Jitterbug Shake, the sixth solo recording by The Reds guitarist, Rick Shaffer, makes no mistakes.  The fast, excitable garage blues sound digs deep into his early R&B/rock & roll influences.  The album was recorded with almost every song and instrument pushing the needle into the red (i.e., overload).  Normally, that would be a problem, except for the fact that the repertory was written and conceived by Shaffer, with the likes of Chuck Berry, Bo Diddley, Slim Harpo, and early British Pretty Things and Rolling Stones in mind.  Get set to rock it to the max.

Jitterbug Shake is the benchmark for garage blues music.  The album features a brand of rolling rock, hell-bound blues, and hill country feel.  With Shaffer’s wailing slide guitar twinned with spine-shaking rifs and the solid, yet off the tracks, rhythm section of bassist Leon Wingfield, drummer Les Chisholm, and Boo Boo Spencer on percussion.  A stripped-to-the-frame production by Shaffer nails the expectations.

The opener Got To Know is an amped wired Chuck Berry styled “Memphis” guitar sound and Jordanaires background vocals, complete with handclaps, and the lyrical question of how much information can I get before it kills me.  On Sure Thing a razor-sharp one-two-shuffle becomes a howling Stones half-sung half-howled vocal relating a tale of no guarantees or promises in this life.  The song moves like a freight train clothed in a dark hypnotic swirl.  Here Slim Harpo joins forces with early Stooges and the rambling ghost of a Brian Jones slide figure in a reckless mass of seething “King Bee” energy.

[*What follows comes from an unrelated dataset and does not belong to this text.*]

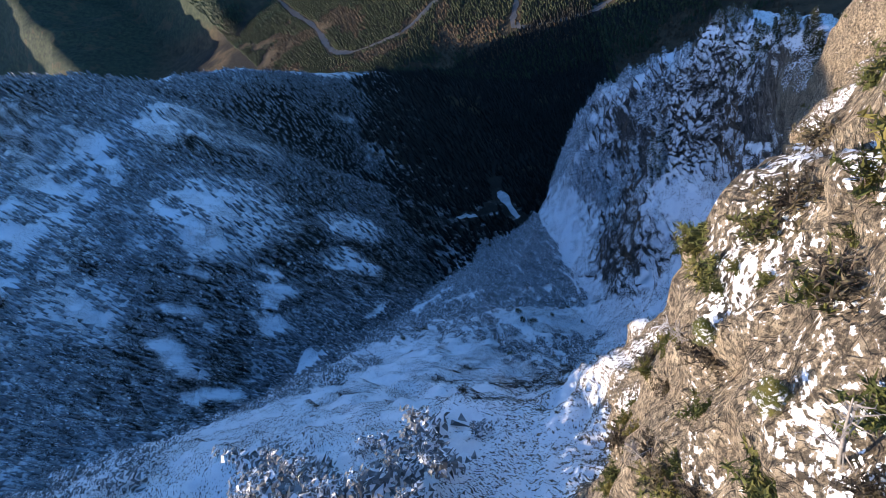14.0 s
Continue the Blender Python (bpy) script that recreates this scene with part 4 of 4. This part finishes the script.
shelf_trees = small_set(80, "slender snow-covered fir on the steep snowy ledge", "ledge firs",
                        [(14, 2.5, 26, 9, 0.75, 0.6, 0.1), (10.5, 2.2, 21, 9, 0.75, 0.6, 0.3)])
for x, y, s in [(42, -152, 1), (41, -148, 0.9), (44, -146, 1), (43, -142, 0.9), (46, -150, 0.8), (40, -157, 0.9), (45, -139, 0.7), (43, -160, 0.7), (47, -144, 0.8), (39, -152, 0.8), (44, -156, 0.8), (48, -138, 0.6), (41, -144, 0.6), (38, -148, 0.5),
                (42, -133, 0.35), (34, -133, 0.3), (69, -146, 0.8)]:
    grow(shelf_trees, x, y, s * 1.1, 4)
gully_trees = small_set(90, "low dark fir clump on the open snow slope", "slope firs", [(6.0, 2.2, 11, 7, 0.45, 0.4, 0.2), (4.0, 2.0, 8, 7, 0.4, 0.35, 0.4)])
for x, y, s in [(114, -92.5, 1.1), (116, -91, 0.9), (112.5, -94, 1.0), (105, -115, 1.1), (107, -117, 0.9), (103, -117, 0.8), (117, -70.5, 1), (119, -72, 0.7), (166, -89, 1.2), (168, -81, 1), (163, -90, 0.8), (96, -78, 0.6), (99, -80, 0.5), (91, -70, 0.6), (94, -58, 0.7), (103, -62, 0.8), (88, -48, 0.5), (110, -60, 0.9), (99, -70, 0.5),
                (93, -97, 0.5), (108, -104, 0.7), (120, -100, 0.9), (84, -63, 0.45)]:
    grow(gully_trees, x, y, s, 8)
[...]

As if the opening one-two volleys weren’t enough of a jolt, Shaffer follows this with a thunderous tribal sound in Going Strong, full of Pete Townshend slashing rhythm guitar phrasing, a fuzzed out guitar solo, and ’60’s style background vocals, that give a perfect balance between melodic mod pop and powerful instrumentation.  Next, in the greasy, raunchy guitars of So Tired there’s a cross between The Stooges and early Creedence Clearwater.  It’s a truly exceptional song with great hooks, an underlying sense of menace, and working-class rage that adds up to a pure rock & roll sound.  The garage blues of Confidence Man (inspired by the Herman Melville book of the same name) takes the listener back to some early Stones/Pretty Things vibe wrapped in a harmonica driven lazy Jimmy  Reed shuffle.

The group of songs that become rock & roll ciphers as soon as they each speak are Just A Little, Break Of Day, and It’s True, with Boo Boo taking the maraca mantle Jerome Green supplied on Bo Diddley’s early recordings, infusing and driving these raw hill country grooves.  Add some dirty Hound Dog Taylor house rocking slide and Shaffer’s vocals supplying the reckless abandon of music that teeters on the brink of unraveling, but never does, a tightrope-walking edge to Shaffer’s already loose sound.  Can’t Go Back is a homage to the late great blues artist Jessie Mae Hemphill, full of that down home driving primal beat, Supro slide guitar, bass drum and percussion backing, and stripped to the bone production played with reverence and aggressive force.

Heading off into the whirlwind of a storm is the closer Last Of Me and it’s just what the doctor ordered, a tale of pain, menace and mortality rooted in traditional rock and R&B structures.  But don’t worry, there’s enough speaker shredding fuzz energy, vocal howl, and switchblade intensity to cure or kill.

And, most importantly, Shaffer still lives and dies for his vision of garage blues, as indicated by his Last Of Me lyrics;  “Come on Baby take a walk with me now — come on Baby do The Stroll with me now — come on Baby do the Jitterbug Shake now.”